A perjury investigation involving Chancellor Helmut Kohl has been dropped by a state prosecutor in the Rhineland city of Koblenz because of insufficient evidence, a West German government spokesman said today.
Spokesman Friedhelm Ost said Koblenz Chief Prosecutor Hans Seeliger ruled that evidence accumulated during a three-month investigation of alleged irregularities in campaign contributions did not warrant official charges being filed.
Kohl's exoneration comes at a politically opportune time because his Christian Democratic Party is desperately trying to hang on to its majority in a state election in Lower Saxony, to be held June 15.
The announcement also improves Kohl's chances of reelection in national balloting next January, political observers said.
Ost said the conservative chancellor "has taken note of the [Koblenz] decision, which he had expected all along."
Kohl still faces a similar proceeding in Bonn, but legal specialists said that the evidence was much weaker in the Bonn case, and that those charges, too, were likely to be dropped.
[The Bonn prosecutor said today that his office is continuing to pursue the complaint, The Associated Press reported. It added that West German television and a national daily newspaper, Die Welt, reported in recent days that both inquiries would be dropped.]
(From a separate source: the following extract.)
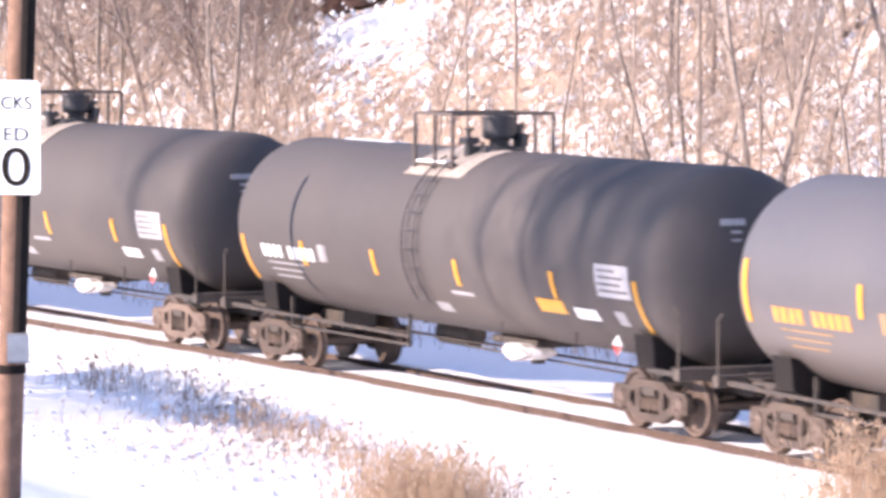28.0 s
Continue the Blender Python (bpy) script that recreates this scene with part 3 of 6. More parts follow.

Both investigations involve allegations that the West German leader lied in testimony given to two separate inquiries, one in the state of Rhineland-Palatinate and the other in the federal Parliament, into whether he accepted illegal political campaign contributions. The Koblenz investigation focused on political contributions made while Kohl was governor of Rhineland-Palatinate state from 1969 to 1976.
Kohl denied any illegalities, but Otto Schily, a Berlin lawyer and leader of the radical Greens party, insisted that he had evidence that perjury had been committed and pressed for the investigations.
[Schily said Wednesday that the Koblenz prosecutor's decision "sanctions the incredible evasive claims" of the chancellor, and that he would appeal it, AP reported.]
Kohl has maintained that the allegations were politically inspired, and he also has predicted that the accusations in Bonn would be dropped for lack of evidence.
Political commentators here had speculated that if Kohl were formally charged in either investigation, he would probably have to step down from the chancellorship until the trials were resolved. Further, it was said, he might have to be replaced as party leader and national candidate by another Christian Democrat if the trials lasted through the election period.
Now, barring a different decision by the Bonn prosecutor, Kohl's standing as party and national leader has been reestablished, according to political observers.